§ **Available data**:
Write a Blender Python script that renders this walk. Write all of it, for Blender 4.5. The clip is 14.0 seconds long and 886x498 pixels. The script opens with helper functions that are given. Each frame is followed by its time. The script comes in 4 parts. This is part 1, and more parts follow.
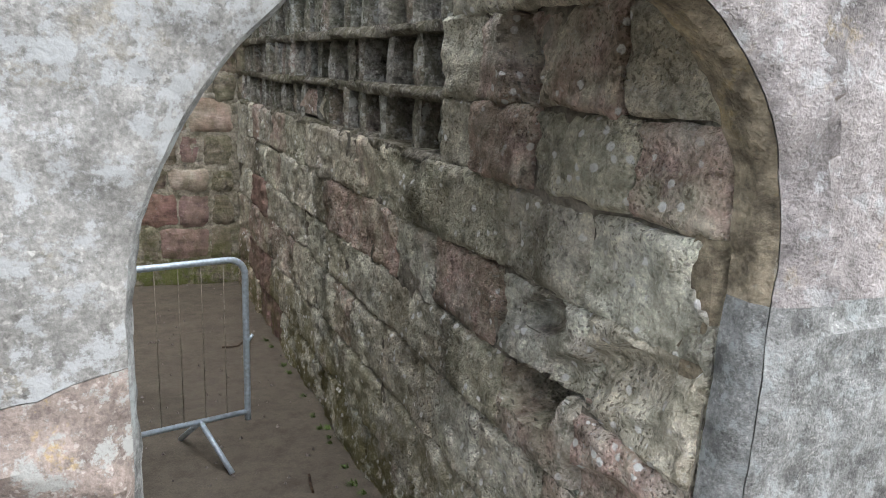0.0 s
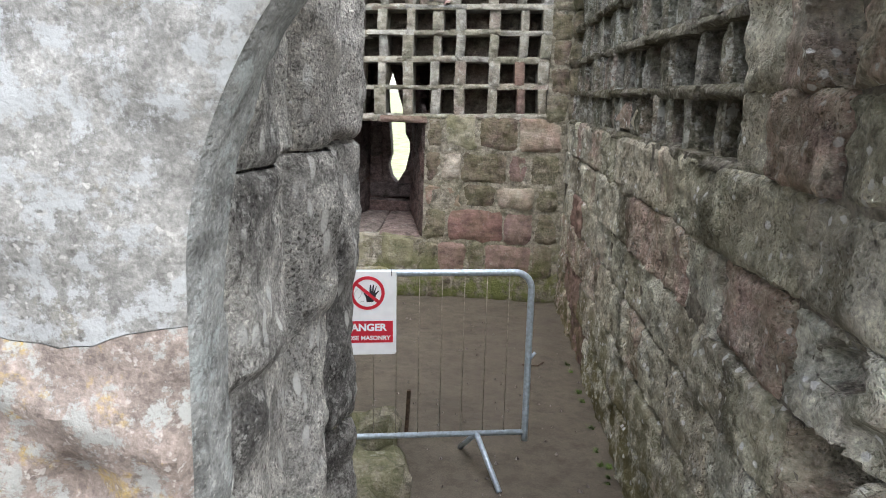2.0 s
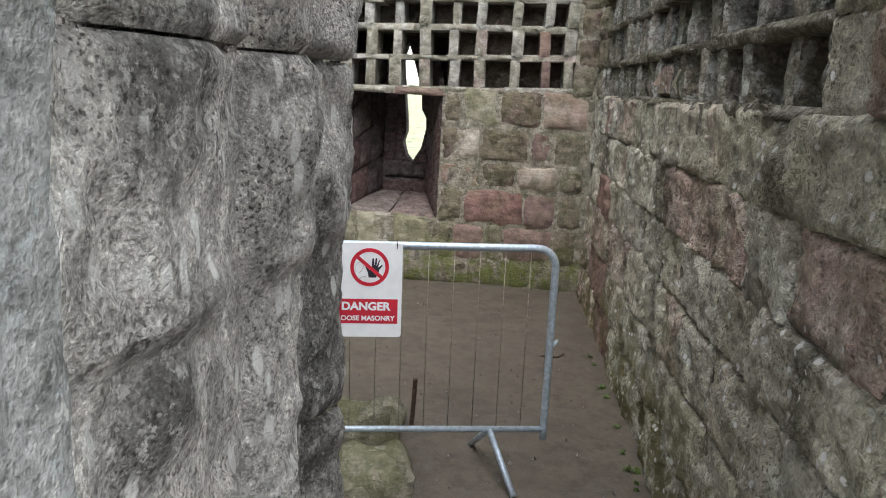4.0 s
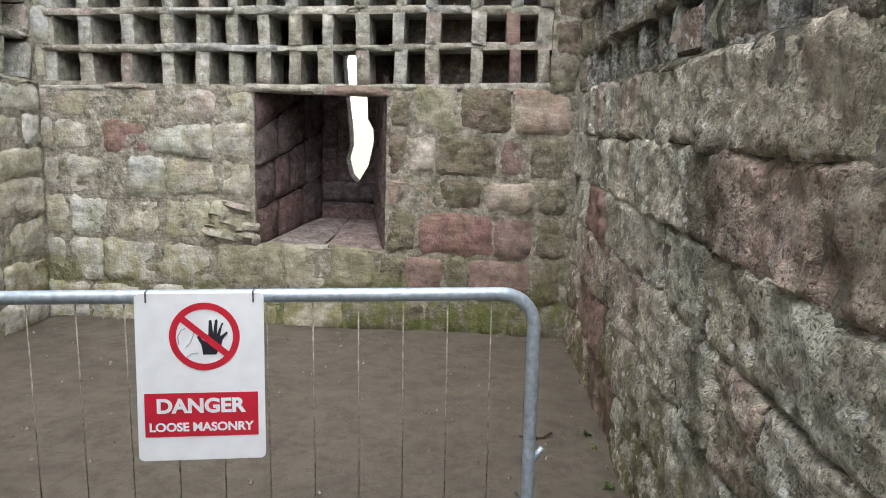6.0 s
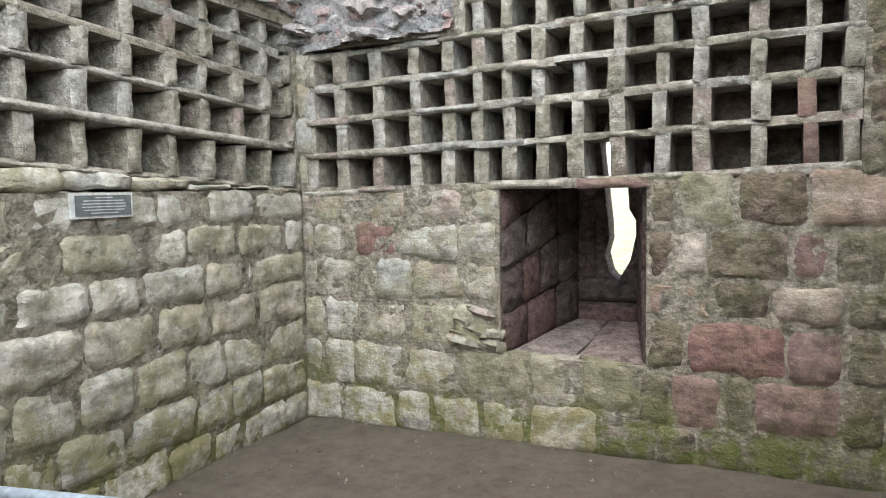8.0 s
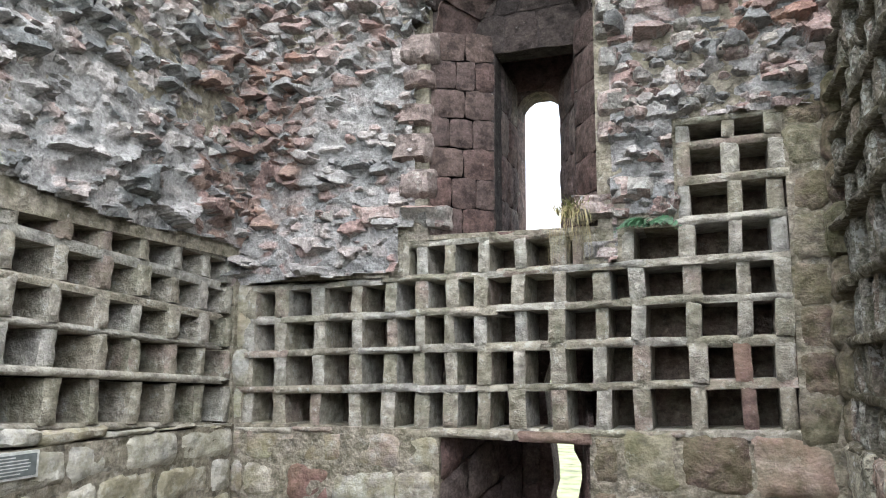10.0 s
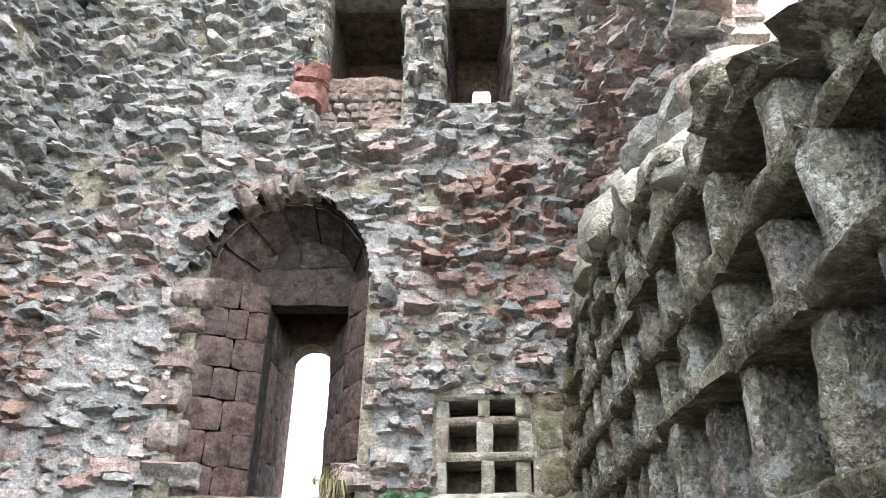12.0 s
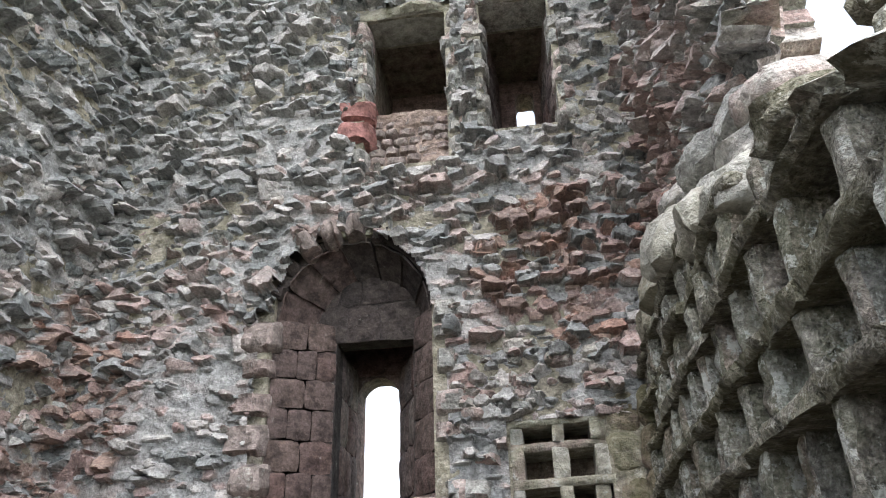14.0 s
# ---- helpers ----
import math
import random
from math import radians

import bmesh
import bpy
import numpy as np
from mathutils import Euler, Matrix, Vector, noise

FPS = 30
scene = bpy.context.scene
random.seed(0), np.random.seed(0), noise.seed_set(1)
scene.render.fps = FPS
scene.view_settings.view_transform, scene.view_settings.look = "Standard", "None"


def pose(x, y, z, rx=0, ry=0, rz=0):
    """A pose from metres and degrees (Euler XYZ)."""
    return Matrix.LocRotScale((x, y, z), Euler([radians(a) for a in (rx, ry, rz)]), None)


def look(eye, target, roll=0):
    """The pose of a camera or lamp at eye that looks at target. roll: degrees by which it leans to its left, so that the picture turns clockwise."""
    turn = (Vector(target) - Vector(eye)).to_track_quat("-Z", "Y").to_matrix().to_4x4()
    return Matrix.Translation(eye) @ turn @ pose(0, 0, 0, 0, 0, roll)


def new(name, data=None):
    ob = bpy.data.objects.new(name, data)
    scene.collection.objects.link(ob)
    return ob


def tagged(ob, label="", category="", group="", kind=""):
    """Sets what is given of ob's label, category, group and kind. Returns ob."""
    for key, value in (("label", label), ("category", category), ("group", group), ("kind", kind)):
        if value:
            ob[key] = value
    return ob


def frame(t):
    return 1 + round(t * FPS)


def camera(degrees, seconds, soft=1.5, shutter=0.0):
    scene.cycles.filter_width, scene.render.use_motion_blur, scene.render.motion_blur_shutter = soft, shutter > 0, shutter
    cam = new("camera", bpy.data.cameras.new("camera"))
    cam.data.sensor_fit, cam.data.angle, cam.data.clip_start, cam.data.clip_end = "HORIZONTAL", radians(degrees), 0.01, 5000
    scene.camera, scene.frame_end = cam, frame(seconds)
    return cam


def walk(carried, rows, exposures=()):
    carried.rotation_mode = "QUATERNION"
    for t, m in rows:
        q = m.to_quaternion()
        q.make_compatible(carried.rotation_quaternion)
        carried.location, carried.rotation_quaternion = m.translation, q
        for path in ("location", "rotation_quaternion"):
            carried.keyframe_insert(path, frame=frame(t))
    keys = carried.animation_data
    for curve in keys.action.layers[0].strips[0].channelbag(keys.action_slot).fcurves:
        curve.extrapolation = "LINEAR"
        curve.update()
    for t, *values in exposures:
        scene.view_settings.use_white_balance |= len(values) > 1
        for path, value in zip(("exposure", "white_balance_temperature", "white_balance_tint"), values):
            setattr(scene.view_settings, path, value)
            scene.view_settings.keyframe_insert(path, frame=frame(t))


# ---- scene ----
cam = camera(62.5, 14.0, 1.0)
PATH = [
    (0, (-1.159, -6.832, 2.001), (-0.317, -5.078, 1.539), 3.3),
    (0.5, (-1.065, -6.786, 1.963), (-0.485, -4.923, 1.522), 2.5),
    (1, (-0.926, -6.72, 1.892), (-0.672, -4.784, 1.461), 2.8),
    (1.5, (-0.797, -6.726, 1.901), (-0.804, -4.772, 1.479), 2.6),
    (2, (-0.813, -6.668, 1.888), (-0.893, -4.714, 1.47), 2.1),
    (2.5, (-0.837, -6.609, 1.87), (-0.955, -4.65, 1.482), 2.1),
    (3, (-0.859, -6.539, 1.831), (-1.015, -4.586, 1.433), 2.5),
    (3.5, (-0.799, -6.441, 1.812), (-0.956, -4.496, 1.371), 3.1),
    (4, (-0.806, -6.283, 1.708), (-0.932, -4.336, 1.27), 3.2),
    (4.2, (-0.799, -6.169, 1.637), (-0.892, -4.218, 1.207), 3.3),
    (6.3, (-0.65, -4.799, 1.463), (-0.741, -2.831, 1.122), 1.5),
    (6.5, (-0.631, -4.696, 1.465), (-0.799, -2.733, 1.121), 1.3),
    (7, (-0.595, -4.518, 1.475), (-0.946, -2.581, 1.121), 0.6),
    (7.5, (-0.597, -4.397, 1.546), (-1.255, -2.526, 1.285), -0.4),
    (7.7, (-0.615, -4.372, 1.57), (-1.414, -2.551, 1.349), -0.8),
    (9.8, (-0.588, -4.258, 2.059), (-1.411, -2.454, 2.32), 0.1),
    (10, (-0.568, -4.242, 2.066), (-1.269, -2.394, 2.372), 0.5),
    (10.5, (-0.538, -4.223, 2.09), (-0.871, -2.294, 2.5), 1.5),
    (11, (-0.476, -4.266, 2.218), (-0.7, -2.357, 2.771), 1.2),
    (11.5, (-0.473, -4.263, 2.267), (-0.615, -2.41, 3.005), 0.7),
    (12, (-0.492, -4.271, 2.3), (-0.595, -2.482, 3.189), 1.1),
    (12.5, (-0.474, -4.339, 2.433), (-0.548, -2.6, 3.417), 1.6),
    (13, (-0.485, -4.379, 2.458), (-0.526, -2.693, 3.532), 1.7),
    (13.5, (-0.494, -4.437, 2.477), (-0.517, -2.787, 3.608), 1.6),
    (14, (-0.529, -4.337, 2.36), (-0.77, -2.582, 3.289), -1.7),
]
EXPOSURES = [(0, 2.22), (0.5, 2.42), (1.0, 2.47), (1.5, 2.28), (2.0, 2.36), (4.2, 2.3), (6.5, 2.57), (7.7, 2.55), (9.8, 2.38), (10.5, 2.42), (11.5, 2.63), (12.5, 2.75), (13.5, 2.28), (14, 2.15)]
walk(cam, [(t, look(eye, target, roll)) for t, eye, target, roll in PATH], EXPOSURES)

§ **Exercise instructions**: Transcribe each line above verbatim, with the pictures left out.

§ **Response**:
Write a Blender Python script that renders this walk. Write all of it, for Blender 4.5. The clip is 14.0 seconds long and 886x498 pixels. The script opens with helper functions that are given. Each frame is followed by its time. The script comes in 4 parts. This is part 1, and more parts follow.
0.0 s
2.0 s
4.0 s
6.0 s
8.0 s
10.0 s
12.0 s
14.0 s
# ---- helpers ----
import math
import random
from math import radians

import bmesh
import bpy
import numpy as np
from mathutils import Euler, Matrix, Vector, noise

FPS = 30
scene = bpy.context.scene
random.seed(0), np.random.seed(0), noise.seed_set(1)
scene.render.fps = FPS
scene.view_settings.view_transform, scene.view_settings.look = "Standard", "None"


def pose(x, y, z, rx=0, ry=0, rz=0):
    """A pose from metres and degrees (Euler XYZ)."""
    return Matrix.LocRotScale((x, y, z), Euler([radians(a) for a in (rx, ry, rz)]), None)


def look(eye, target, roll=0):
    """The pose of a camera or lamp at eye that looks at target. roll: degrees by which it leans to its left, so that the picture turns clockwise."""
    turn = (Vector(target) - Vector(eye)).to_track_quat("-Z", "Y").to_matrix().to_4x4()
    return Matrix.Translation(eye) @ turn @ pose(0, 0, 0, 0, 0, roll)


def new(name, data=None):
    ob = bpy.data.objects.new(name, data)
    scene.collection.objects.link(ob)
    return ob


def tagged(ob, label="", category="", group="", kind=""):
    """Sets what is given of ob's label, category, group and kind. Returns ob."""
    for key, value in (("label", label), ("category", category), ("group", group), ("kind", kind)):
        if value:
            ob[key] = value
    return ob


def frame(t):
    return 1 + round(t * FPS)


def camera(degrees, seconds, soft=1.5, shutter=0.0):
    scene.cycles.filter_width, scene.render.use_motion_blur, scene.render.motion_blur_shutter = soft, shutter > 0, shutter
    cam = new("camera", bpy.data.cameras.new("camera"))
    cam.data.sensor_fit, cam.data.angle, cam.data.clip_start, cam.data.clip_end = "HORIZONTAL", radians(degrees), 0.01, 5000
    scene.camera, scene.frame_end = cam, frame(seconds)
    return cam


def walk(carried, rows, exposures=()):
    carried.rotation_mode = "QUATERNION"
    for t, m in rows:
        q = m.to_quaternion()
        q.make_compatible(carried.rotation_quaternion)
        carried.location, carried.rotation_quaternion = m.translation, q
        for path in ("location", "rotation_quaternion"):
            carried.keyframe_insert(path, frame=frame(t))
    keys = carried.animation_data
    for curve in keys.action.layers[0].strips[0].channelbag(keys.action_slot).fcurves:
        curve.extrapolation = "LINEAR"
        curve.update()
    for t, *values in exposures:
        scene.view_settings.use_white_balance |= len(values) > 1
        for path, value in zip(("exposure", "white_balance_temperature", "white_balance_tint"), values):
            setattr(scene.view_settings, path, value)
            scene.view_settings.keyframe_insert(path, frame=frame(t))


# ---- scene ----
cam = camera(62.5, 14.0, 1.0)
PATH = [
    (0, (-1.159, -6.832, 2.001), (-0.317, -5.078, 1.539), 3.3),
    (0.5, (-1.065, -6.786, 1.963), (-0.485, -4.923, 1.522), 2.5),
    (1, (-0.926, -6.72, 1.892), (-0.672, -4.784, 1.461), 2.8),
    (1.5, (-0.797, -6.726, 1.901), (-0.804, -4.772, 1.479), 2.6),
    (2, (-0.813, -6.668, 1.888), (-0.893, -4.714, 1.47), 2.1),
    (2.5, (-0.837, -6.609, 1.87), (-0.955, -4.65, 1.482), 2.1),
    (3, (-0.859, -6.539, 1.831), (-1.015, -4.586, 1.433), 2.5),
    (3.5, (-0.799, -6.441, 1.812), (-0.956, -4.496, 1.371), 3.1),
    (4, (-0.806, -6.283, 1.708), (-0.932, -4.336, 1.27), 3.2),
    (4.2, (-0.799, -6.169, 1.637), (-0.892, -4.218, 1.207), 3.3),
    (6.3, (-0.65, -4.799, 1.463), (-0.741, -2.831, 1.122), 1.5),
    (6.5, (-0.631, -4.696, 1.465), (-0.799, -2.733, 1.121), 1.3),
    (7, (-0.595, -4.518, 1.475), (-0.946, -2.581, 1.121), 0.6),
    (7.5, (-0.597, -4.397, 1.546), (-1.255, -2.526, 1.285), -0.4),
    (7.7, (-0.615, -4.372, 1.57), (-1.414, -2.551, 1.349), -0.8),
    (9.8, (-0.588, -4.258, 2.059), (-1.411, -2.454, 2.32), 0.1),
    (10, (-0.568, -4.242, 2.066), (-1.269, -2.394, 2.372), 0.5),
    (10.5, (-0.538, -4.223, 2.09), (-0.871, -2.294, 2.5), 1.5),
    (11, (-0.476, -4.266, 2.218), (-0.7, -2.357, 2.771), 1.2),
    (11.5, (-0.473, -4.263, 2.267), (-0.615, -2.41, 3.005), 0.7),
    (12, (-0.492, -4.271, 2.3), (-0.595, -2.482, 3.189), 1.1),
    (12.5, (-0.474, -4.339, 2.433), (-0.548, -2.6, 3.417), 1.6),
    (13, (-0.485, -4.379, 2.458), (-0.526, -2.693, 3.532), 1.7),
    (13.5, (-0.494, -4.437, 2.477), (-0.517, -2.787, 3.608), 1.6),
    (14, (-0.529, -4.337, 2.36), (-0.77, -2.582, 3.289), -1.7),
]
EXPOSURES = [(0, 2.22), (0.5, 2.42), (1.0, 2.47), (1.5, 2.28), (2.0, 2.36), (4.2, 2.3), (6.5, 2.57), (7.7, 2.55), (9.8, 2.38), (10.5, 2.42), (11.5, 2.63), (12.5, 2.75), (13.5, 2.28), (14, 2.15)]
walk(cam, [(t, look(eye, target, roll)) for t, eye, target, roll in PATH], EXPOSURES)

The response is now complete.